Reports on commitment of traders and bullion banks’ participation reveal that the sistema is strongly positioned to take out slingers (speculators).
Banker Participation Report
The latest Banker Participation Report is a bullish indicator for the ages. Foreign banks haven’t changed much, but U.S. banksters — and that would include JPM — are net long about 4.6 million ounces.
Chart source: BPR July 8
The last report on June 8 was bullish enough to get me highly aggressive on gold. At the time, the banker complex was long gold for the first time. Now they have added another 1,488,000 ounces.
Chart source: BPR June 8
Commitment of Traders
The big news is that commercials added about 21,400 new contracts long. In the last three weeks, they’ve added nearly 40,000 contracts, or 4 million ounces gold.
The commercials took the long side as producers reduced hedges by 4,076, to 15,190 from 19,266 last week. The producers are simply not delivering sufficient gold to the Comex. No wonder Comex registered inventories are at an all-time low. Swap dealers picked up the pace of their longs with a net 8,356 more in the kitty.
The CoT data shows the large-spec money managers net shorted gold by an additional 8,905 contracts toward the short side in the week ending July 2. Uner the CoT report’s category called “other reportable,” 4,496 contracts were added to the short side.
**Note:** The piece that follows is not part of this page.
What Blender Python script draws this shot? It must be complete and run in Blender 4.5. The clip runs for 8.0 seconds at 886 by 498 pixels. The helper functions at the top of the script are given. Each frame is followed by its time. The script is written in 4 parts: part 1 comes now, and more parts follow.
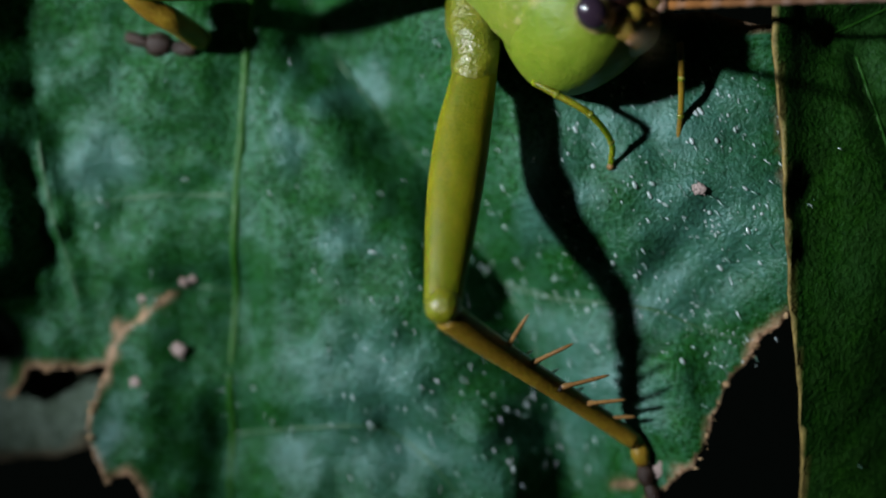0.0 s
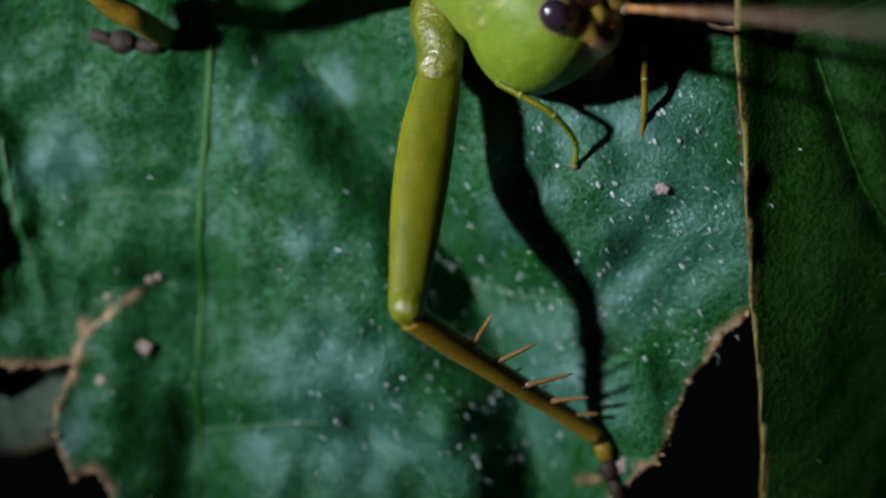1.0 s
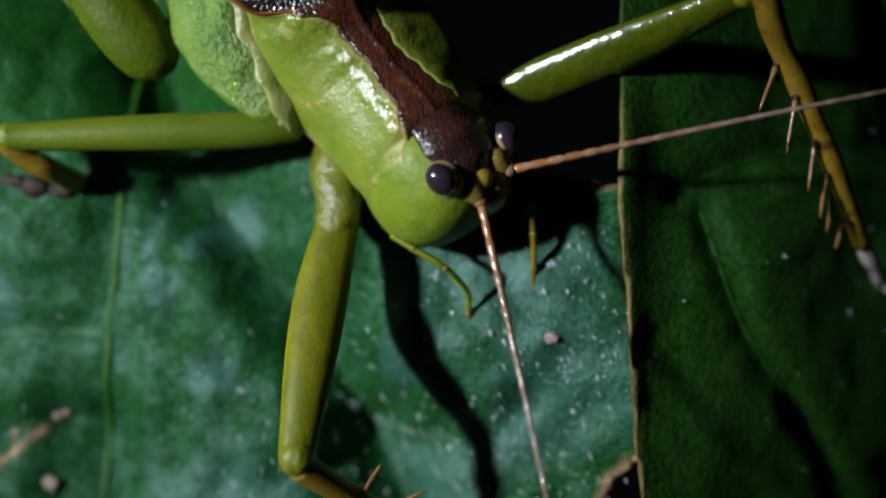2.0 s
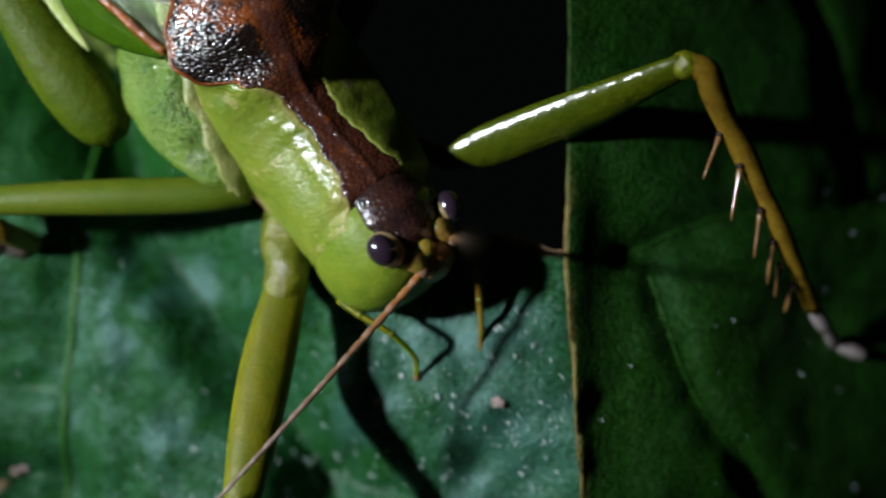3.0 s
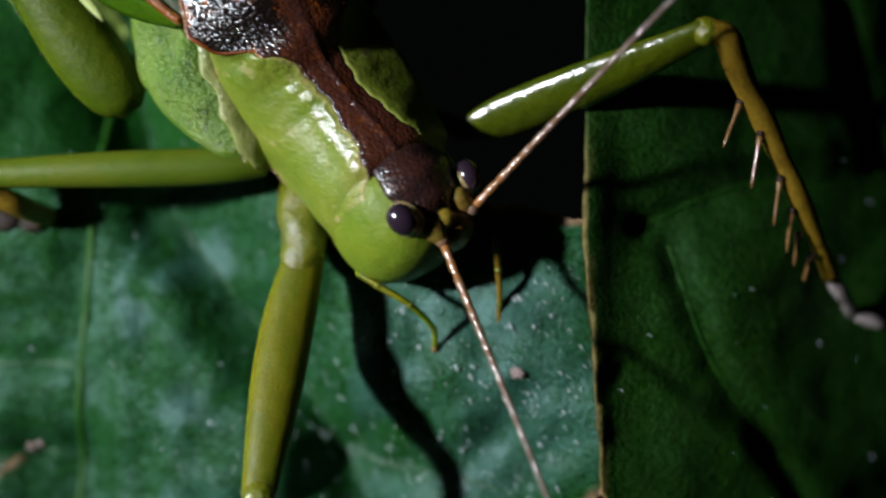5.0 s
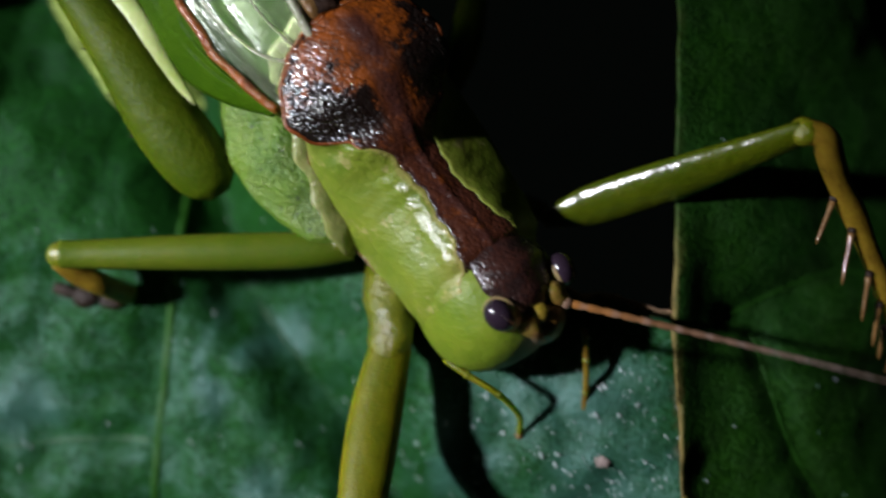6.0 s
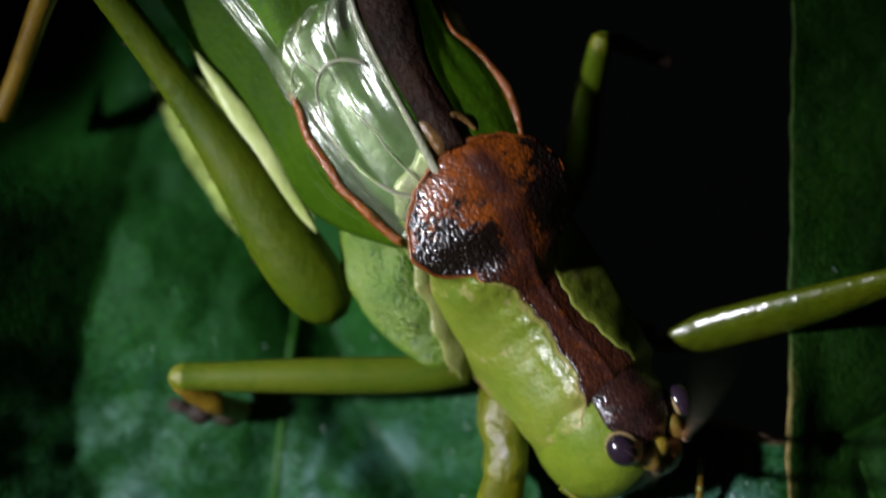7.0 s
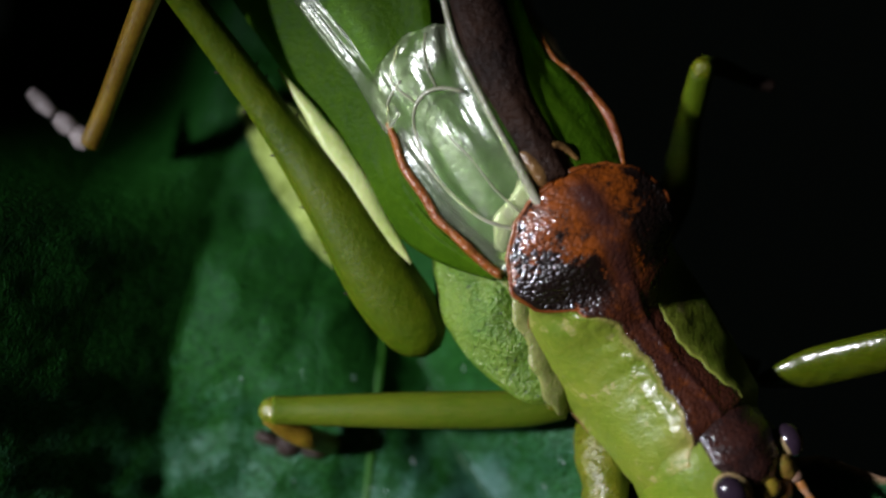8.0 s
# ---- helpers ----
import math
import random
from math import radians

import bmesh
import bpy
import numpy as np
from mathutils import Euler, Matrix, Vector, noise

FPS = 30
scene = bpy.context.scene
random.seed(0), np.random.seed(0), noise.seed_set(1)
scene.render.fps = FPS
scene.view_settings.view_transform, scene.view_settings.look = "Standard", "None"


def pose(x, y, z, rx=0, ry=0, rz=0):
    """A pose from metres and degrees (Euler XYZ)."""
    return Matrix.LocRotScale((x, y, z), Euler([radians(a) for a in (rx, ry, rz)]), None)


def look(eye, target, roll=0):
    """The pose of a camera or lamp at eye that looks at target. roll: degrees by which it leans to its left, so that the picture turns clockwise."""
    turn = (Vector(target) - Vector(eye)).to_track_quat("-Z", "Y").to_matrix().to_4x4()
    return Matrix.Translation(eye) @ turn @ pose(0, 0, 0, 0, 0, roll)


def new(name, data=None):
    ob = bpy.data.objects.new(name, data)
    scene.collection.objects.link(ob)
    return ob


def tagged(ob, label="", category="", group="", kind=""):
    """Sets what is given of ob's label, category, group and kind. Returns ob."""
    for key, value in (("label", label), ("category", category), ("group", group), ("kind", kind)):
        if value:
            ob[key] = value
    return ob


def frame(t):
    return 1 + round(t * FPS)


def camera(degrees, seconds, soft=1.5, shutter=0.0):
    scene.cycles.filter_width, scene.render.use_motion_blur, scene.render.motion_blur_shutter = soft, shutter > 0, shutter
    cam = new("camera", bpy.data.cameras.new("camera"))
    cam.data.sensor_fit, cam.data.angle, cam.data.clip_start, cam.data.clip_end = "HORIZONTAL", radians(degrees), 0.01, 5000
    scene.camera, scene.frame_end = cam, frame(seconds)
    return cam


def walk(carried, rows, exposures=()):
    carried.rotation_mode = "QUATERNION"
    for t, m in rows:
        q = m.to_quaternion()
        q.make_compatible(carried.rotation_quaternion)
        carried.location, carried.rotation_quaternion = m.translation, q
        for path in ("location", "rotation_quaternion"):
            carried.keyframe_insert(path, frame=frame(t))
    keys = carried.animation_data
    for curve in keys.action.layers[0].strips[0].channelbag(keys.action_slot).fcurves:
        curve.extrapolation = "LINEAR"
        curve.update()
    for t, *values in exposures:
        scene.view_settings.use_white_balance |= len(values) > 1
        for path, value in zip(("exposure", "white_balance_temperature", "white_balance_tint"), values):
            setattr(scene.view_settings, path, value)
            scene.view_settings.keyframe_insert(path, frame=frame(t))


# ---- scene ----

# ---------------------------------------------------------------- units
# All places below are written in millimetres; MM turns them into metres.
MM = 0.001


def V(x, y, z):
    return Vector((x * MM, y * MM, z * MM))


# ---------------------------------------------------------------- camera
cam = camera(43.0, 8.0, soft=2.0, shutter=0.5)
cam.data.dof.use_dof = True
cam.data.dof.focus_distance = 31.8 * MM
cam.data.dof.aperture_fstop = 24.0

# seconds, eye in millimetres, turn in degrees
PATH = [
    (0, 0.00, 0.00, 34.99, 0.00, 0.00, -0.00),
    (0.5, 0.06, 0.50, 35.01, -1.19, -0.49, -0.20),
    (1, 0.27, 0.60, 35.15, -1.08, -1.30, -0.03),
    (1.5, 2.29, 1.54, 35.87, 2.44, -2.43, 0.53),
    (1.7, 2.51, 2.11, 36.17, 2.47, -2.56, 0.51),
    (2.8, 3.80, 4.61, 36.56, 2.08, -2.29, 0.36),
    (3, 4.71, 4.84, 36.73, 2.46, -1.56, 0.67),
    (3.5, 6.11, 4.93, 36.78, 1.31, -1.51, 0.65),
    (4, 7.18, 3.75, 36.77, 1.97, -2.00, 0.40),
    (4.5, 6.67, 4.35, 36.64, 1.42, -1.31, 0.41),
    (4.7, 5.62, 4.19, 36.51, 1.61, -1.41, 0.31),
    (5.8, 1.43, 6.47, 36.54, 1.62, -2.99, 0.92),
    (6, 0.99, 6.92, 36.47, 1.77, -2.48, 1.21),
    (6.5, -1.11, 7.76, 36.30, 2.53, -1.64, 1.33),
    (7, -2.14, 9.70, 37.03, 3.30, -1.73, 1.80),
    (7.5, -3.48, 11.47, 36.83, 2.78, -1.12, 1.99),
    (8, -3.89, 10.55, 36.18, 3.42, 0.18, 1.95),
]
walk(cam, [(t, pose(x * MM, y * MM, z * MM, rx, ry, rz)) for t, x, y, z, rx, ry, rz in PATH], exposures=[(0.0, 0.1, 6300, 9), (1.5, 0.02, 6350, 9), (4.7, 0.03, 6500, 11), (6.5, -0.18, 6500, 16), (8.0, -0.22, 6500, 18)])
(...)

Given the extreme off-side trading and indiscriminate selling (actually shorting), I have to ask: Who are the rogue-trade slingers in the spec complex? Is it another Enron or another Long Term Capital Management?
London Gold Forwards
If that wasn’t enough, the rates for the London Gold Forwards (gold for USD swaps) have crept lower and lower into negative territory: (quotes) 1 month -0.065%; 2 month -0.043%; 3 month -0.030%. Simply put, it means gold — not dollars — is in heavy demand. This presages a powerful rebound in gold’s price, much like in September 1999, March 2001 and November 2008.